Joey quickly moved his king. “Then what?” he asked innocently.

“Ah, some Pommy Red Cross officer asked me where the Japs were that I’d taken swimming. I said they swam away. He laughed and said they would be back when they were hungry. Ha, ha.”

“Why did they swim away, Mr Kelly? Did they escape, or what?”

“Nah,” said Pop Kelly. “I wasn’t too keen on the Japs, son, so I machine gunned the bastards in the surf. Ha, ha, ha. I’d killed Jap POWs before. Shit, we all did. Why feed the monkeys? Cheaper to shoot ’em.” He laughed again. “Shit, I’d taken so many Japs swimming and returned without ’em they used to call me the swimming instructor.”

“So how come they tried to court martial you this time, Mr Kelly?” asked Joey.

“Well,” smiled old Keith, “it might have been because the bloody war had been over for three weeks.”

“So what happened?” asked young Joey, amazed.

“It’s like this, son,” said the old man. “War crimes are never committed by the winners of any war, only the losers. Red Robby had the whinging Pommy Red Cross bloke transferred to shit creek and promptly lost the paper work. And, as a reward, I got sent on the Cook’s tour of Japan with the 34th Brigade on a Yank ship called the
Taos Victory
with 1100 other men, all part of the BCOF Jap holiday unit.

“We landed in Kure on the 16th of January, 1946. I spoke Japanese so I went into signals as an exchange operator, then I got picked to do the SDS run to Tokyo. Even met MacArthur several times.”

Joey made one more move, then heard Mr Kelly say the fatal words as he counter moved. “Check mate.”

Joey sat back and thought to himself, “the bloody swimming instructor. Some of these old diggers have seen more cold-blooded murder than all the gangsters in all the world ever see.”
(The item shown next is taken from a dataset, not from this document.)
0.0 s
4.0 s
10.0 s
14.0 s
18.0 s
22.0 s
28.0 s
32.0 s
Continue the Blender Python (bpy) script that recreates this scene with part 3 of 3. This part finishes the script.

He turned to the old man and kept up the conversation. “Any trouble in Japan, Mr Kelly?”

“Only after curfew, son,” said Pop with a smile. “Only after curfew. Ha ha.”

Joey looked down at the chess board and changed the subject.

“The more I attack, the more you win, Mr Kelly. How come? What sort of tactic is that you keep pulling on me?”

“Well Joey, your own people invented it.”

“My people,” said Joey, his jaw dropping. “How’s that?”

“Yeah,” said Pop. “It’s the art of defence; the art of winning in the face of attack. There are various variations of the tactic, but basically it’s the art of defence by using the other fellow’s attack against himself.”

“What’s it called, Mr Kelly?”

“The Sicilian Defence, son. It’s called the Sicilian Defence.”